Reply to Objection 3. I distinguish among three types of covenant: a “kinship covenant” (between equals, e.g. a property sale), a “suzerain-vassal covenant” (conditional covenant between a superior and his vassal) and a “grant covenant” (unconditional covenant between a superior and his vassal, granting a good, e.g. land). According to the second, the suzerain lays down various stipulations and forms a covenant with the vassal on the condition of keeping the legal terms of the covenant. Such is the Mosaic Covenant. For in laying down the Ten Commandments, Moses said, “Hear, O Israel, the ceremonies and judgments, which I speak in your ears this day: learn them, and fulfill them in work. The Lord our God made a covenant with us in Horeb. He made not the covenant with our fathers, but with us, who are now present and living” (Deut. 5:1–3).

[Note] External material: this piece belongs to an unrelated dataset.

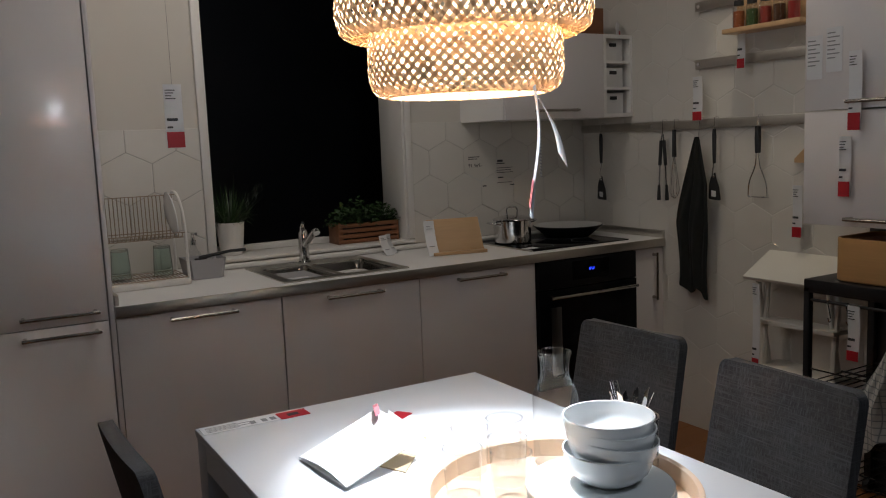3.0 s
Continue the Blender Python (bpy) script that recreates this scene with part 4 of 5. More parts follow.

As Israel did not observe the laws of this suzerain-vassal covenant, even from its beginning, God eventually decided to revoke it and replace it with the New Covenant. Doing away with this Mosaic law therefore also does away with the Mosaic covenant. As St. Justin Martyr taught, “law placed against law has abrogated that which is before it, and a covenant which comes after in like manner has put an end to the previous one; and an eternal and final law — namely, Christ — has been given to us, and the covenant is trustworthy” (Dialogue with Trypho, Ch. 11). This does not entail that the Lord has no relationship with Israel or has rejected the Jews altogether, for, as Justin goes on to quote Jeremiah, “I will make a new covenant with the house of Israel and with the house of Judah” — namely, the New Covenant in Christ’s Blood (Jer. 31:31).
Conclusion
Thank God that He has given us the New Covenant to take away our sins through the blood of Jesus Christ! The Law of Moses, while certainly good and holy (Rom. 7:12), was only a shadow of the better things that Our Lord has given us. Let us pray that all may leave the shadow and come to the light of Christ, both Jew and Gentile. Finally, let us ask our liberal judaizing ecclesiastics (who also tend to oppose the death penalty as barbaric): are you really comfortable with claiming that the Old Covenant is not abolished? You are thereby claiming that Israel should still execute blasphemers (Lev. 24:16), murderers (Lev. 24:17), sodomites (Lev. 20:13), and adulterers (Lev. 23:10) and “utterly destroy” the non-Jewish inhabitants of Canaan (Deut. 7:2).